Toyota recently projected that it would surpass General Motors in 2007 as the world's top-selling automaker. GM lost $10.6 billion in 2005 -- about what Toyota earned in profits. Toyota's outstanding shares of stock are now valued at 10 times those of GM.
What's the matter with GM? Herewith, a first-hand testament.
On Christmas, my family needed to rent a car. Rentals were scarce, and the car turned out to be a Pontiac G6. With cars like this, it's a miracle that GM has hung in so long.
Thanks to slushy steering, the car meanders all over the road. By the time we reached my son's house, only 45 minutes from the rental agency, two passengers were carsick. This wandering might have been peculiar to the vehicle -- unbalanced tires or loose linkage -- or my driving. But as a veteran car renter, I'm all too familiar with GM's quirky steering.
Among several other design lapses: a clunky shift-lever whose settings are unlit in the dark, pull-up door locks located in hard-to-reach places, the absence of exterior key locks on doors other than the driver's. This last omission would be less annoying if the master lock on the driver's door unlocked the other doors (as it does on comparable imports). But GM does not include that feature.
So, picture me, parking in front of my son's house for Christmas dinner, trying to extricate my 93-year-old mother from the back seat. I gallantly go around to her side of the car to open the door, but it's locked. There is no outside door-lock to release it. I climb back into the driver's seat, and reach across my mother to the far rear of the back seat, to pull up the badly located lock. A truly intimate mother-son Christmas moment.
Who makes these bonehead design decisions? You might say I rented a cheap car, and I shouldn't expect fancy features. But the G6 is actually a mid-sized, mid-priced car, with a base price of $17,825, intended to compete with the Camry. Dream on.
Maybe it's unfair to blame a whole company for one crummy model. But the problems with Pontiac's G6 are emblematic. This was the car launched with a stunt hailed as one of the greatest product-placement coups ever. In September 2004, GM paid Oprah Winfrey an estimated $8 million to give all 276 souls in her studio audience a new G6. For several raving minutes, Oprah endorsed the product. You can imagine the high-fives among GM executives.
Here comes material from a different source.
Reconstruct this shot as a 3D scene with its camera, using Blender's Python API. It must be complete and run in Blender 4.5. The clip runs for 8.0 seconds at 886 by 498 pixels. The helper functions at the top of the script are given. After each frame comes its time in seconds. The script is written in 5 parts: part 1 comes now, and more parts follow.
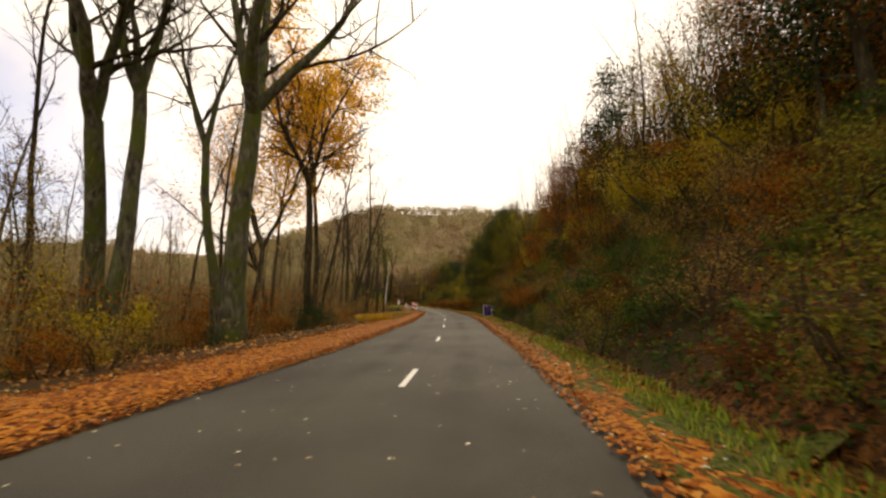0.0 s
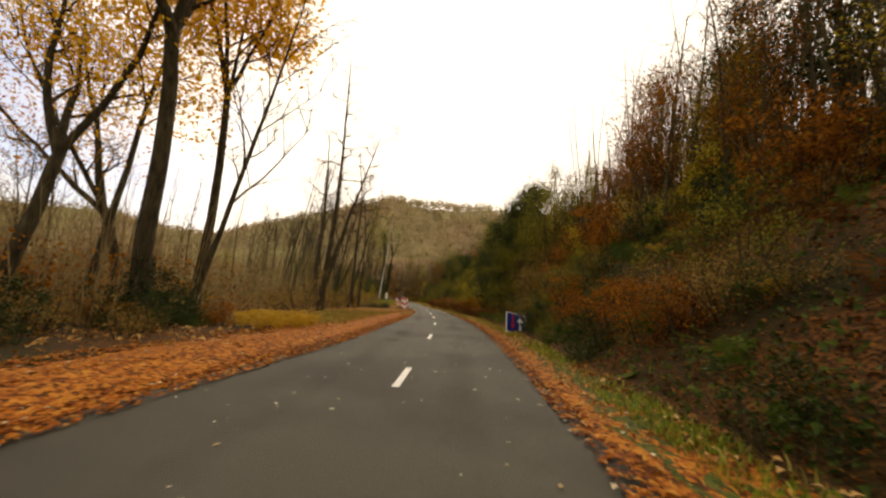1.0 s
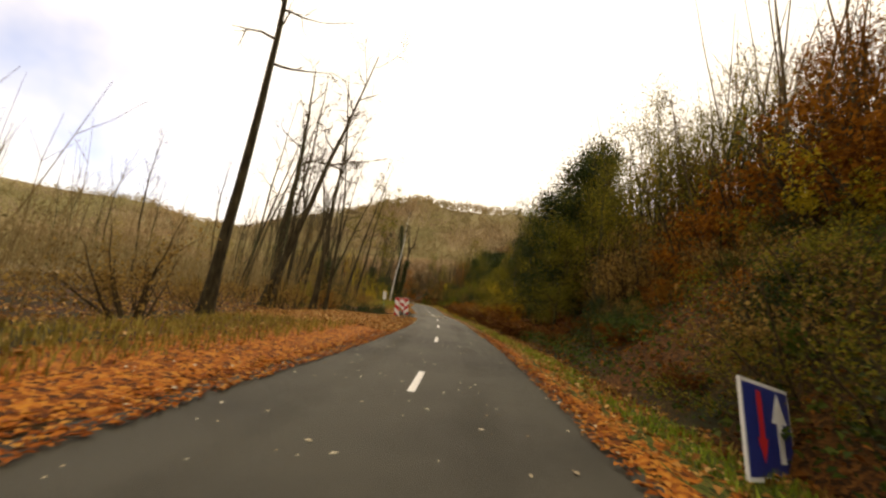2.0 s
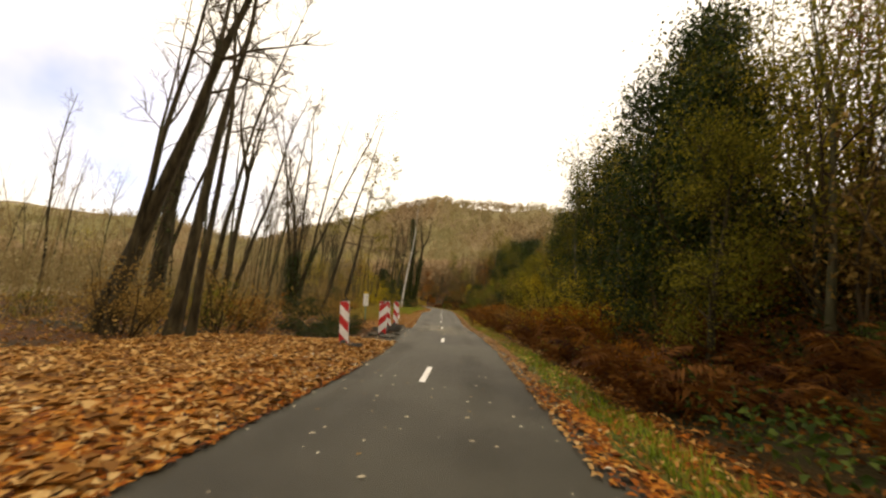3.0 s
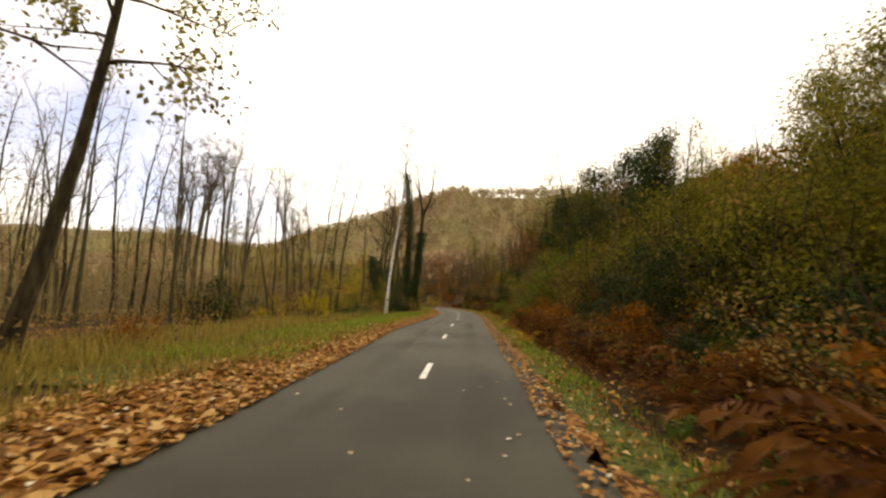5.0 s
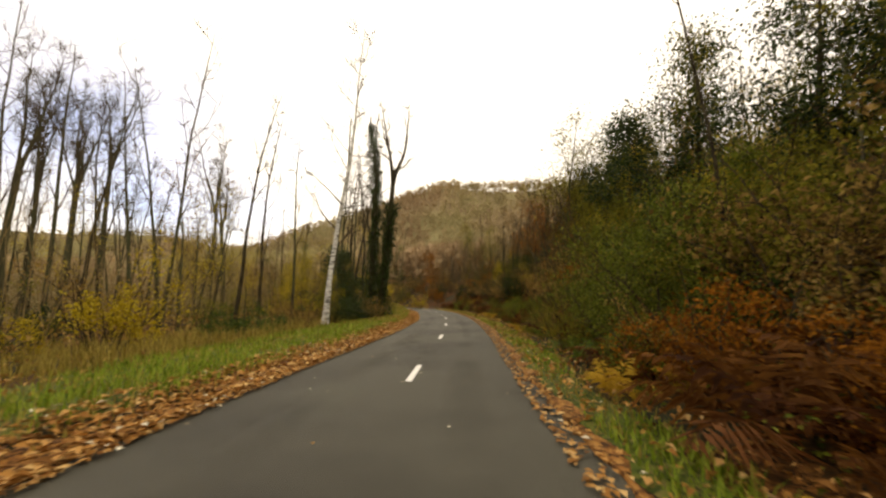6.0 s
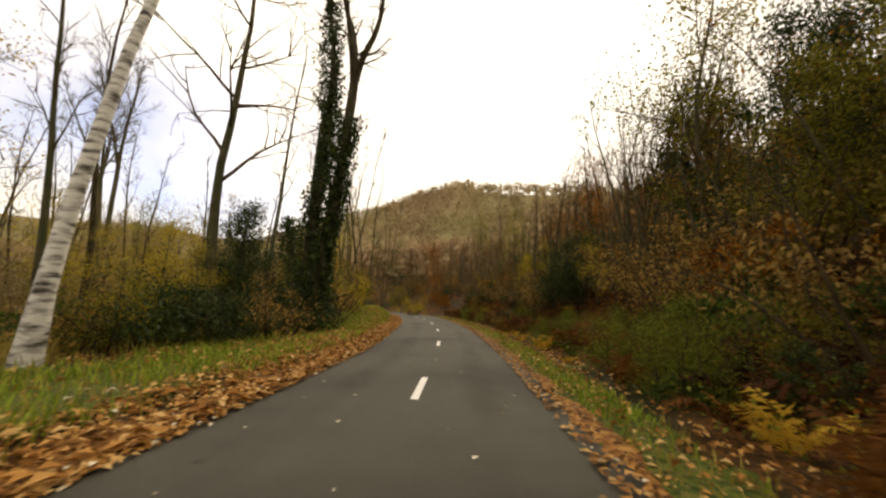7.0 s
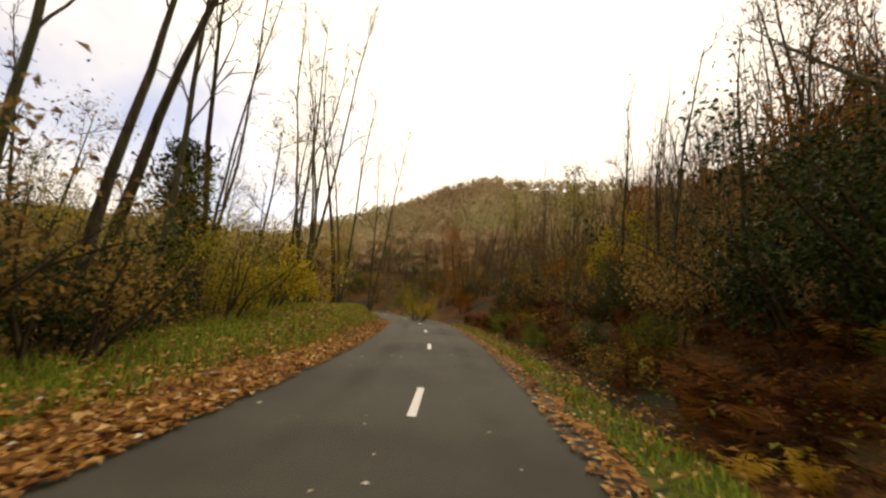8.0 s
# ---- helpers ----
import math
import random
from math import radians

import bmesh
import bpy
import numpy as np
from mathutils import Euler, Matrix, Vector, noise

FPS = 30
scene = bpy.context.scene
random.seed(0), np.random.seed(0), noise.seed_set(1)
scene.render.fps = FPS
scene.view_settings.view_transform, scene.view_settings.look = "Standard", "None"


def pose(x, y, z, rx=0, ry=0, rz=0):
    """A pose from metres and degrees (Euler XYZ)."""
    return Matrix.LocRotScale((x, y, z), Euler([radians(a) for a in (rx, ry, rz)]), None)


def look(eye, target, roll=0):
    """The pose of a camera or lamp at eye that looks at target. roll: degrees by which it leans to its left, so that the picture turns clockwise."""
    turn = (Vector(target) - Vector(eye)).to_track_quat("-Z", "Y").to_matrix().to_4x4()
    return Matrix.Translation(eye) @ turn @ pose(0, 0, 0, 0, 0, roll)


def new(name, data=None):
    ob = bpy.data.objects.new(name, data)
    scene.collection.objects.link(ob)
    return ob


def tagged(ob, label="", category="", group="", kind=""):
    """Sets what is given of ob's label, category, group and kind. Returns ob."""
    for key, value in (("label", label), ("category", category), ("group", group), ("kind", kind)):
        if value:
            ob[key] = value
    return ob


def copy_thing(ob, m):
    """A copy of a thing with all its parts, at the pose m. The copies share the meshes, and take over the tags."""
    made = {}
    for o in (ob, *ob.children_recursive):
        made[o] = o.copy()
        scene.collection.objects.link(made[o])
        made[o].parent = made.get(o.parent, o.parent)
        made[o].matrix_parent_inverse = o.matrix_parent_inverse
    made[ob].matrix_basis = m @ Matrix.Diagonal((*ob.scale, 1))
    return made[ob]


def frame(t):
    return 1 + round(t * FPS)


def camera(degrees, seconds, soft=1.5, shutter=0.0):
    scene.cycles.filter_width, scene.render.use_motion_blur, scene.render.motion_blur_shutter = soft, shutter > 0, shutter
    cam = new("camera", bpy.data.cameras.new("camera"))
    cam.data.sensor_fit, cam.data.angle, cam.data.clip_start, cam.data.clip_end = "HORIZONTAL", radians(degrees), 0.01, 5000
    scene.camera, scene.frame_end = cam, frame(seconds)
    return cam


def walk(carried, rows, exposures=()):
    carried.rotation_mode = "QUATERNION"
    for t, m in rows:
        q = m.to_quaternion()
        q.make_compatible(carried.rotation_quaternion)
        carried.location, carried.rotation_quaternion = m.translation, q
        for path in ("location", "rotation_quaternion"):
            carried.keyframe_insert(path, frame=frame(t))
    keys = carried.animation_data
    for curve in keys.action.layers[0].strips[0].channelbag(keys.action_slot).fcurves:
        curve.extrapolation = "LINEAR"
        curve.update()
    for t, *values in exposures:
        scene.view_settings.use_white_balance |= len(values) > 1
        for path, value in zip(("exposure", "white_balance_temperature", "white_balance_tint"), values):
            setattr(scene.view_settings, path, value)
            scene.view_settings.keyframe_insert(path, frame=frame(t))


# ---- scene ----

But the product had to deliver on the marketing, and the G6 didn't. How like GM.
GM has had three decades to respond to higher gas prices with fuel-efficient cars, and to meet the Japanese challenge with better products. Instead, GM keeps putting marketing and imagery over engineering.
GM skimps on the mass-market cars that once made it number one, and bets on high-profit items with limited markets, such as the Cadillac, Hummer, the Corvette -- a strategy guaranteed to turn GM from world's largest auto maker into a niche producer. Even after retiring the venerable Oldsmobile, GM has far too many nominally different brands that are clones of each other. The chief executive, Rick Wagoner, is a 28-year veteran of the same inbred GM culture that repeats the same mistakes.
GM is heavily dependent on captive customers through discounted sales to rental fleets -- 700,000 such sales in 2006. But far from introducing products to prospective individual buyers, lousy rental experiences like mine translate to lost individual sales.
You might blame GM's woes on poor American workmanship or the cost of American labor. But Japanese total labor costs are comparable, even with Detroit's higher health insurance costs. Increasingly, Japanese cars are being assembled in the United States, and the quality holds up just fine.
So what's wrong with GM? The cars. GM is famous for being run by bean counters and ad men. Toyota is run by engineers.
I take no joy in GM's fall or Toyota's rise. America, after all, is capable of engineering sublime consumer products such as the iPod and such complex manufacturing achievements as the Boeing 777. I was the satisfied owner of two Ford Tauruses, proof that American engineers and auto workers can make economic, high-quality cars.
I never subscribed to former GM president "Engine Charlie" Wilson's oft-misquoted assertion that what's good for the country is good for GM. But what's bad about GM is tragically bad for America, its workers, their communities, and for American leadership in manufacturing.